▶ _DIRECTIONS FOR THIS TASK_
Quote all of the data that follows exactly as written, skipping the images.

┌────────

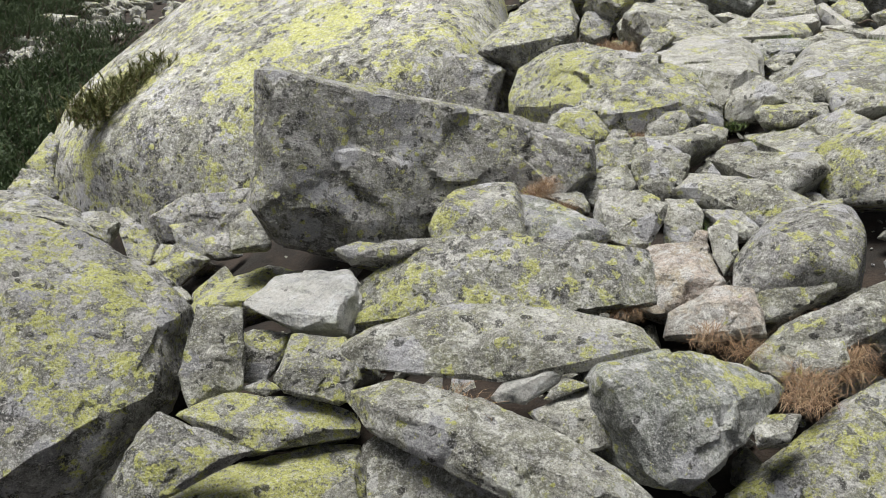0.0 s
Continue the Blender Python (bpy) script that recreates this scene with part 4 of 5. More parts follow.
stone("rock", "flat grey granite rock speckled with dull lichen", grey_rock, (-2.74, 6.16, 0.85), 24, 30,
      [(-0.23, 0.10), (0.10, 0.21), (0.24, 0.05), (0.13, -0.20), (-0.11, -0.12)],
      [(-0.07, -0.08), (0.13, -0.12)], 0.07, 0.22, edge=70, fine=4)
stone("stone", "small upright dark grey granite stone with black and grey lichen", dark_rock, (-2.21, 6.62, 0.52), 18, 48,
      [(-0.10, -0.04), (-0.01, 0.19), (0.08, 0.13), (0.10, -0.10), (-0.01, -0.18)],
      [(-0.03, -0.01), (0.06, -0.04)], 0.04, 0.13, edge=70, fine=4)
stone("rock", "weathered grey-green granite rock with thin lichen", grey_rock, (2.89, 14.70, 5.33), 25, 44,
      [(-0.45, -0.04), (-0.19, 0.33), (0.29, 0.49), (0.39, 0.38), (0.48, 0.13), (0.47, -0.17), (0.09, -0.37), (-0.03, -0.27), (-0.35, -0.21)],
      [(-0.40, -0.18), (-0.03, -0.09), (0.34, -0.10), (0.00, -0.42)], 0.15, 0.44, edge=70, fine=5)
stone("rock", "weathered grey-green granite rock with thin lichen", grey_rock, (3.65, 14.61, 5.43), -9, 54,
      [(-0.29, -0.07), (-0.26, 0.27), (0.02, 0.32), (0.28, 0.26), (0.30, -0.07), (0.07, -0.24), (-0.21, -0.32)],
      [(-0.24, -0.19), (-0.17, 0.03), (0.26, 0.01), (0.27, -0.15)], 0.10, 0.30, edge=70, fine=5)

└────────

▶ _THE SOLUTION_
0.0 s
Continue the Blender Python (bpy) script that recreates this scene with part 4 of 5. More parts follow.
stone("rock", "flat grey granite rock speckled with dull lichen", grey_rock, (-2.74, 6.16, 0.85), 24, 30,
      [(-0.23, 0.10), (0.10, 0.21), (0.24, 0.05), (0.13, -0.20), (-0.11, -0.12)],
      [(-0.07, -0.08), (0.13, -0.12)], 0.07, 0.22, edge=70, fine=4)
stone("stone", "small upright dark grey granite stone with black and grey lichen", dark_rock, (-2.21, 6.62, 0.52), 18, 48,
      [(-0.10, -0.04), (-0.01, 0.19), (0.08, 0.13), (0.10, -0.10), (-0.01, -0.18)],
      [(-0.03, -0.01), (0.06, -0.04)], 0.04, 0.13, edge=70, fine=4)
stone("rock", "weathered grey-green granite rock with thin lichen", grey_rock, (2.89, 14.70, 5.33), 25, 44,
      [(-0.45, -0.04), (-0.19, 0.33), (0.29, 0.49), (0.39, 0.38), (0.48, 0.13), (0.47, -0.17), (0.09, -0.37), (-0.03, -0.27), (-0.35, -0.21)],
      [(-0.40, -0.18), (-0.03, -0.09), (0.34, -0.10), (0.00, -0.42)], 0.15, 0.44, edge=70, fine=5)
stone("rock", "weathered grey-green granite rock with thin lichen", grey_rock, (3.65, 14.61, 5.43), -9, 54,
      [(-0.29, -0.07), (-0.26, 0.27), (0.02, 0.32), (0.28, 0.26), (0.30, -0.07), (0.07, -0.24), (-0.21, -0.32)],
      [(-0.24, -0.19), (-0.17, 0.03), (0.26, 0.01), (0.27, -0.15)], 0.10, 0.30, edge=70, fine=5)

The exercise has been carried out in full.